GIVEN REQUEST →
Go through the material below and copy each line where the word "with" appears.

◆ ◆ ◆ ◆

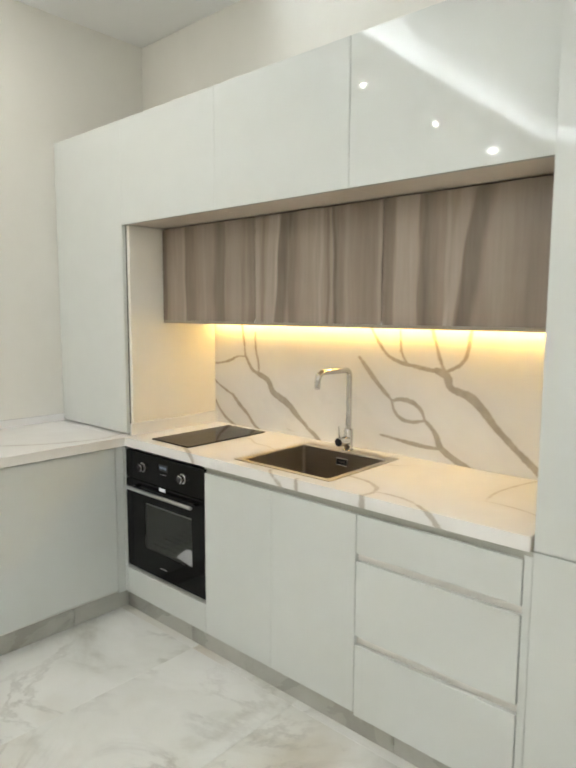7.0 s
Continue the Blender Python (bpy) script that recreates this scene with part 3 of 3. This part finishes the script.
# middle door
band(0.664, 0.694, 0.24, 0.003, 0.012)
band(0.705, 0.722, -0.22, 0.004, 0.008)
band(0.732, 0.790, 0.30, 0.02, 0.006, 0.05)
band(0.783, 0.797, 0.22, 0.006, 0.003, 0.08)
band(0.797, 0.856, -0.40, 0.005, 0.03, 0.10)
band(0.862, 0.905, -0.26, 0.006, 0.03, 0.01)
band(0.930, 1.050, 0.14, 0.05, 0.01)
band(0.998, 1.010, 0.14, 0.006, 0.006)
band(1.026, 1.040, 0.18, 0.005, 0.006)
band(1.061, 1.074, -0.34, 0.003, 0.006, -0.02)
band(1.076, 1.091, 0.12, 0.004, 0.004)
band(1.092, 1.106, -0.50, 0.003, 0.010, -0.01)
band(1.104, 1.150, -0.18, 0.005, 0.04)
band(1.152, 1.168, 0.14, 0.006, 0.008)
band(1.190, 1.300, -0.14, 0.05, 0.03)
band(1.303, 1.321, 0.22, 0.012, 0.001)
# last door
band(1.321, 1.372, -0.28, 0.003, 0.008)
band(1.372, 1.468, 0.28, 0.010, 0.005)
band(1.468, 1.535, -0.34, 0.005, 0.045)
band(1.488, 1.500, -0.12, 0.004, 0.006, -0.03)
band(1.571, 1.585, 0.24, 0.006, 0.006, 0.03)
band(1.592, 1.636, 0.24, 0.02, 0.005, 0.12)
band(1.636, 1.702, -0.40, 0.006, 0.035, 0.14)
band(1.725, 1.800, 0.10, 0.03, 0.03)
band(1.840, 1.900, -0.14, 0.03, 0.03)
band(1.930, 2.020, -0.26, 0.03, 0.01)


def toned(me):
    """Stores the laminate's broad bands on a mesh."""
    co = np.array([v.co for v in me.vertices])
    tone = np.full(len(co), 0.42)
    for x0, x1, t, soft0, soft1, lean in BANDS:
        x = co[:, 0] - lean * (co[:, 2] - 1.68) - 0.004 * np.sin(co[:, 2] * 9 + x0 * 40) - 0.0025 * np.sin(co[:, 2] * 23 + x1 * 90)
        rise, fall = np.clip((x - x0) / soft0 + 0.5, 0, 1), np.clip((x1 - x) / soft1 + 0.5, 0, 1)
        tone += 0.68 * t * rise * rise * (3 - 2 * rise) * fall * fall * (3 - 2 * fall)
    me.attributes.new("tone", "FLOAT", "POINT").data.foreach_set("value", tone)


def board(x0, x1, y0, y1, z0, z1, step=0.004):
    """A panel whose front is a fine grid, to carry the bands."""
    nx, nz = max(1, round((x1 - x0) / step)), max(1, round((z1 - z0) / 0.03))
    verts, faces = [], []
    for j in range(nz + 1):
        for i in range(nx + 1):
            verts.append((x0 + (x1 - x0) * i / nx, y0, z0 + (z1 - z0) * j / nz))
    w = nx + 1
    for j in range(nz):
        for i in range(nx):
            faces.append((j * w + i, j * w + i + 1, (j + 1) * w + i + 1, (j + 1) * w + i))
    n = len(verts)
    verts += [(x0, y1, z0), (x1, y1, z0), (x1, y1, z1), (x0, y1, z1)]
    a, b, c, d = 0, nx, nz * w + nx, nz * w
    faces.append((n, n + 3, n + 2, n + 1))
    faces.append([n, n + 1] + [i for i in range(nx, -1, -1)])
    faces.append([n + 2, n + 3] + [nz * w + i for i in range(nx + 1)])
    faces.append([n + 3, n] + [j * w for j in range(nz + 1)])
    faces.append([n + 1, n + 2] + [j * w + nx for j in range(nz, -1, -1)])
    me = bpy.data.meshes.new("board")
    me.from_pydata(verts, [], faces)
    return me


def wood_board(name, parent, *dims):
    me = board(*dims)
    at = root_of(parent)
    toned(me)
    me.transform(Matrix.Translation(-at))
    me.materials.append(M_WOOD)
    ob = new(name, me)
    ob.parent = parent
    return ob


for x0, x1 in ((0.002, 0.664), (0.664, 1.321), (1.321, 1.996)):
    ob = thing("wall_cupboard", ((x0 + x1) / 2, -0.19, WOODB), "grey-brown figured wood laminate wall cupboard", "cupboard", "wooden wall cupboards")
    wood_board("body", ob, x0 + 0.001, x1 - 0.001, WOODF + 0.022, -0.001, WOODB + 0.0135, UPB - 0.003)
    wood_board("door", ob, x0 + 0.002, x1 - 0.002, WOODF, WOODF + 0.019, WOODB + 0.0135, WOODT)
    part("bottom_panel", box(x0 + 0.0003, x1 - 0.0003, WOODF + 0.0015, -0.001, WOODB, WOODB + 0.013, 0.0006), M_TAUPE, ob, "taupe laminate bottom panel")
    # A white block stands in for strip light peeking through the door gap.
    if x0 > 0.1:
        part("light_leak_dot", box(x0 - 0.0035, x0 + 0.0035, WOODF + 0.001, WOODF + 0.006, WOODB + 0.0132, WOODB + 0.024, 0.001), M_CEIL, ob, "tiny white block standing in for light through the door gap")

led = thing("led_strip", (1.0, -0.045, WOODB), "warm yellow strip light under the wooden cupboards", "light")
part("profile", box(0.02, 1.98, -0.034, -0.016, WOODB - 0.0012, WOODB - 0.0002), M_ALU, led)
part("diffuser", box(0.022, 1.978, -0.032, -0.018, WOODB - 0.0022, WOODB - 0.0013), M_LED, led, "glowing warm diffuser")


# ---- white upper cupboards and tall units ----
def upper(x0, x1, d0):
    ob = thing("upper_cupboard", ((x0 + x1) / 2, -0.28, UPB), "white high-gloss handleless upper cupboard", "cupboard", "white upper cupboards")
    part("body", box(x0 + 0.0005, x1 - 0.0005, UPF + 0.021, 0.0, UPB + 0.012, UPT - 0.002), M_LACQUER, ob)
    part("underside", box(x0 + 0.0002, x1 - 0.0002, UPF + 0.0195, 0.0, UPB, UPB + 0.0115, 0.0004), M_BEIGE, ob, "beige laminate underside")
    part("door", box(d0 + 0.0006, x1 - (0.0022 if x1 > 1 else 0.0006), UPF, UPF + 0.019, UPB - 0.001, UPT, 0.0012), M_LACQUER, ob)


for x0, x1 in ((0.0, 0.650), (0.650, 1.324), (1.324, RX)):
    upper(x0, x1, x0 or -0.0215)

tall = thing("corner_cupboard", (-0.33, -0.28, TOPZ), "tall white gloss corner cupboard standing on the worktop", "cupboard")
part("body", box(XL + 0.003, -0.0192, UPF + 0.0238, 0.0, TOPZ + 0.002, UPT - 0.002), M_CARCASS, tall)
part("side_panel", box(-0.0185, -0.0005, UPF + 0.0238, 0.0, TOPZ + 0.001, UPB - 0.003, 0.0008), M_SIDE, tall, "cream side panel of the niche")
part("door", box(XL + 0.004, -0.0215, UPF, UPF + 0.019, TOPZ + 0.009, UPT, 0.0012), M_LACQUER, tall)
# Dark strip laid in the gap; its colour stands for the shade there.
part("gap_shade_strip", box(-0.030, -0.0188, UPF + 0.0192, UPF + 0.0236, TOPZ + 0.004, UPB - 0.004), M_GAPSHADE, tall, "dark strip standing in for the shade behind the door edge")

fridge = thing("tall_cupboard", (2.37, -0.3, 0.09), "tall white high-gloss cupboard with two handleless doors", "cupboard")
part("body", box(RX, 2.755, -0.578, 0.0, 0.098, UPT - 0.002), M_LACQUER, fridge)
part("door", box(RX + 0.002, 2.753, -0.600, -0.580, 0.862, UPT, 0.0015), M_LACQUER, fridge)
part("door", box(RX + 0.002, 2.753, -0.600, -0.580, 0.085, 0.8588, 0.0015), M_LACQUER, fridge)


# ---- return run of base cupboards ----
def return_unit(y0, y1):
    ob = thing("return_cupboard", (-0.3, (y0 + y1) / 2, 0.1), "white gloss base cupboard of the return run", "cupboard", "base cupboards")
    part("body", box(XL + 0.005, LX - 0.020, y0 + 0.0005, y1 - 0.0005, 0.1, 0.84), M_CARCASS, ob)
    part("door", box(LX - 0.019, LX, y0 + 0.0015, y1 - 0.0015, 0.115, 0.846, 0.0012), M_LACQUER, ob)


return_unit(-1.33, -0.637)
return_unit(-2.03, -1.33)

# ---- floor ----
floor = tagged(part("floor", box(XL, XR, YF, YB, -0.12, -0.006), M_GROUT), "white marble-look tiled floor", "floor", kind="structure")
tile_cache = {}
ty = [-0.60 - 1.2 * k for k in range(-1, 6)]
tx = [0.513 + 0.6 * k for k in range(-3, 8)]
for i in range(len(tx) - 1):
    for j in range(len(ty) - 1):
        x0, x1 = max(tx[i], XL) + 0.0004, min(tx[i + 1], XR) - 0.0004
        y1, y0 = min(ty[j], YB) - 0.0004, max(ty[j + 1], YF) + 0.0004
        if x1 - x0 < 0.02 or y1 - y0 < 0.02:
            continue
        key = (round(x1 - x0, 3), round(y1 - y0, 3))
        if key not in tile_cache:
            w, d = key[0] / 2, key[1] / 2
            bm = box(-w, w, -d, d, -0.006, 0.0, 0.0005)
            me = bpy.data.meshes.new("tile")
            bm.to_mesh(me)
            bm.free()
            me.materials.append(M_FLOOR)
            tile_cache[key] = me
        t = new("tile", tile_cache[key])
        t.location, t.parent = ((x0 + x1) / 2, (y0 + y1) / 2, 0), floor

◆ ◆ ◆ ◆

OUTPUT →
Continue the Blender Python (bpy) script that recreates this scene with part 3 of 3. This part finishes the script.
fridge = thing("tall_cupboard", (2.37, -0.3, 0.09), "tall white high-gloss cupboard with two handleless doors", "cupboard")